Между тем на палубе «Ойцова» хозяйничали докеры. Они с утра до поздней ночи орудовали лебедками, шуровали в трюмах. Работали африканцы великолепно — несравненно быстрее и сноровистее, чем арабы. На фоне кранов и машин они выглядели еще более экзотично, чем в своей деревне. Сюда, в порт, они не приносили кривых ножей с деревянными рукоятками, но все равно к ним трудно было относиться, как к обычным докерам. Это воины, думал я, хотя пока так и не сумел получить о них более подробных сведений. С неослабевающим интересом я наблюдал за этими жилистыми, хорошо сложенными мужчинами с острыми носами и хищными чертами лица. У многих были усы, придававшие их черным физиономиям выражение какой-то казачьей удали. Почти у каждого выше локтя или ниже колена был веревочный браслет с амулетами. Они двигались изящно и горделиво, и весь их облик свидетельствовал о сильно развитом чувстве собственного достоинства.
Разумеется, докеры и тут не разрешали себя фотографировать, и один-единственный снимок мне удалось сделать украдкой, через застекленную дверь кают-компании.
Разгрузка продвигалась быстро. Близилось время отъезда. Мы подолгу сидели у плавательного бассейна, зная, что следующая подобная возможность представится не скоро.
Однажды мы видели у самого борта нашего судна стаю маленьких серебристых рыбок, которые мчались низко над водой. Вслед за ними, на большой глубине, словно флотилия эсминцев, неслись огромные черные рыбы с острыми плавниками и хвостами, согнутыми полумесяцем.
Сумерки спускались внезапно. В освещенных штольнях трюма с унылым бормотанием двигались темные лохматые фигуры. Возле спускающейся вниз цепи крана сверкали белки глаз и зубы. Хор голосов все громче повторял свое «эйя, эйя, эйя, эйя», но тела оставались неподвижными. Пение или декламация не были связаны с ритмом их движений. Когда же сидящий на каком-нибудь ящике заправила восклицал фальцетом «кери малабá, кери малабá», все докеры хватались за мешки и укладывали их штабелями, не переставая бормотать и не заботясь о такте. Потом «эйя» почему-то внезапно прекращалось, и весь трюм бормотал «эйябаш, эйябаш, эйябаш», а потом «эйягу, эйягу, эйягу». Когда нагруженная мешками или ящиками сеть поднималась кверху, все снова застывали, и возвращалось замирающее «эйя, эйя, эйя, эйя».

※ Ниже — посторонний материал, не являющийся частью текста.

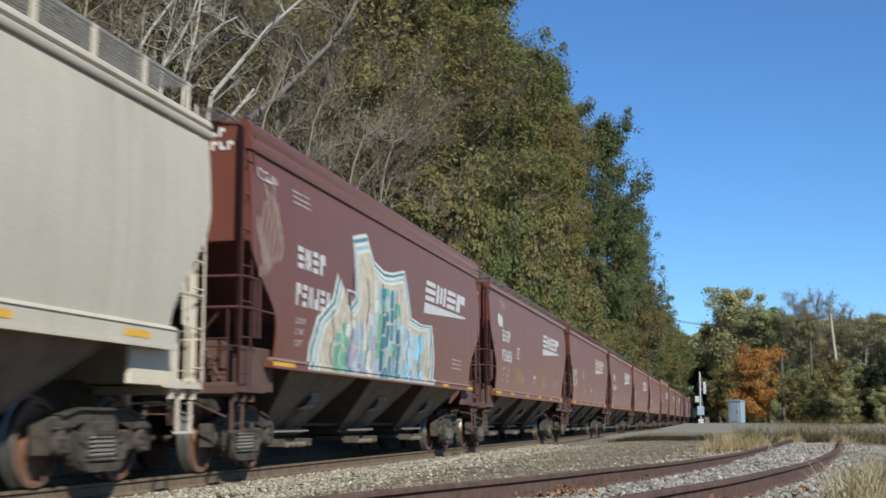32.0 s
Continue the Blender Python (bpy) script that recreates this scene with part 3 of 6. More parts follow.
def hopper_bay_build(y0, y1, st, length, at_front, at_back):
    """One discharge hopper: sloping side sheets, and slope sheets that rise between the bays."""
    b = Build()
    zb, zs, zt = 0.52, st["sill"][0] + 0.03, 2.02
    w, yc = half_width(st, zs) - 0.05, (y0 + y1) / 2
    hb, wb, half = 0.8, 0.62, (y1 - y0) / 2
    zc, e = st["cut_z"][1] if st["cut_z"][1] < 3.5 else 2.95, st["end"] + 0.02
    near = ((yc - hb) - e) / (zc - zb) if at_front else (half - hb) / (zt - zb)
    far = (length - e - (yc + hb)) / (zc - zb) if at_back else (half - hb) / (zt - zb)
    rings = []
    for z, x in ((zb, wb), (zs, w), (zt, w)):
        a, c = yc - hb - (z - zb) * near, yc + hb + (z - zb) * far
        rings.append([(-x, a, z), (x, a, z), (x, c, z), (-x, c, z)])
    # slope sheets take the darker material that holds their shade
    for i in range(4):
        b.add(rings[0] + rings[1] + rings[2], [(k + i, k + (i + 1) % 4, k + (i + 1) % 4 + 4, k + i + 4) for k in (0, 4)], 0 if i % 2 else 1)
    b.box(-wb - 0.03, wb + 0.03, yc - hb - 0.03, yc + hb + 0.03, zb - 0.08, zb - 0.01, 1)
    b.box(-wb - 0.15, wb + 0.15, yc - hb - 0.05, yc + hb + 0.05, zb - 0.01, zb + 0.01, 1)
    for s in (1, -1):
        b.box(s * (wb + 0.18) - 0.03, s * (wb + 0.18) + 0.03, yc - hb - 0.05, yc + hb + 0.05, zb - 0.012, zb + 0.014, 2)
    for k in range(14):      # bolt heads along the flange
        for s in (1, -1):
            b.box(s * (wb + 0.19) - 0.018, s * (wb + 0.19) + 0.018, yc - hb + 0.02 + k * 0.11, yc - hb + 0.055 + k * 0.11, zb - 0.02, zb + 0.03, 2)
    for s in (1, -1):      # vibrator bracket and edge angles on the slope
        def on(k, d, off):
            return (s * (wb + (w - wb) * k + off), yc + d, zb + (zs - zb) * k - off * 0.6)
        b.tube([on(0.66, -0.2, 0.035), on(0.66, 0.26, 0.035)], 0.014, 5, 2)
        for d in (-0.2, -0.06, 0.08):      # slanting ribs of the casting; pale and dark tubes paint its highlights and shade
            b.tube([on(0.4, d - 0.04, 0.05), on(0.5, d + 0.07, 0.1), on(0.66, d + 0.09, 0.05)], 0.02, 6, 2)
            b.tube([on(0.42, d + 0.05, 0.04), on(0.62, d - 0.02, 0.06)], 0.022, 5, 1)
        b.tube([on(0.41, -0.26, 0.04), on(0.38, 0.1, 0.04)], 0.018, 5, 1)
        # darker patch of the slope just below the casting
        b.add([on(0.02, -0.3, 0.006), on(0.02, 0.12, 0.006), on(0.35, 0.2, 0.006), on(0.35, -0.26, 0.006)], [(0, 1, 2, 3) if s > 0 else (3, 2, 1, 0)], 3)
        for i in ((1, 2) if s > 0 else (0, 3)):
            b.tube([rings[0][i], rings[1][i]], 0.022, 4)
        b.tube([(s * (wb + 0.05), yc - hb - 0.2, zb - 0.02), (s * (wb + 0.05), yc + hb + 0.2, zb - 0.02)], 0.02, 5)
    return b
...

На советском судне «М. С. Степной» мы одолжили копию американского фильма «Война и мир». Показывали его, как всегда, в кают-компании. Мокрые от пота, мы следили за скитаниями Пьера Безухова по заснеженным белорусским лесам. Бороды пленных и конвоиров превратились в сосульки, из сугробов торчали окоченевшие руки трупов, ноги замерзших лошадей. Мечтая хотя бы о малейшем дуновении ветра, я повернулся к открытым дверям и окнам. Во всех проемах торчали черные взлохмаченные головы, едва заметные на фоне тропической ночи. Я заметил их, отведя случайно взгляд от экрана, полного истории, полного зимы и американских киноактеров. И это молчаливое присутствие Африки, таящее в себе неразгаданные мысли, придавало ощущениям неожиданную новизну.